This comparative study examines the emancipation process in the
British Caribbean, particularly Jamaica, during the 1830s and in
the United States, particularly South Carolina, during the 1860s.
Analyzing the intellectual and ideological foundations of
postslavery Anglo-America, Demetrius Eudell explores how former
slaves, former slaveholders, and their societies' central
governments understood and discussed slavery, emancipation, and the
transition between the two.
Eudell investigates the public policies--which addressed issues of
labor control, access to land, and the general social behaviors of
former slaves--used to execute emancipation. In both regions,
government-appointed officials (special magistrates in Jamaica and
agents of the Freedmen's Bureau in South Carolina) were crucial in
implementing these policies.
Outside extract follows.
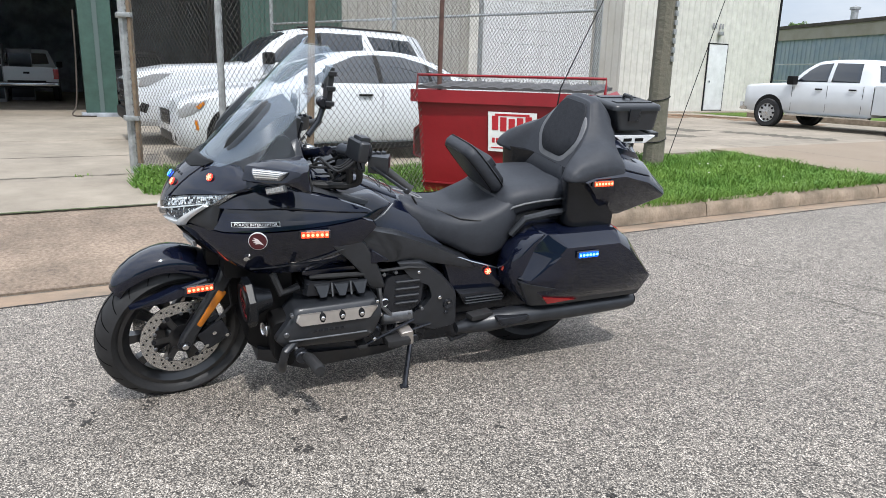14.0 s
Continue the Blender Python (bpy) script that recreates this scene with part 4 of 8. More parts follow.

While many former slaves were fighting
for the right to be paid for their labor and to own land, many
officials came to view their role as part of a new civilizing
mission whose goal was to eradicate the psychic damage supposedly
caused by slavery.
Eudell concludes by examining the 1865 Morant Bay rebellion in
Jamaica and the retreat from Reconstruction in South Carolina, part
of the larger movement of Redemption that occurred in 1877. Both of
these occurrences represented the incomplete victory of
emancipation, Eudell argues, and should provoke scholarly questions
regarding the persistent thesis of U.S. exceptionalism.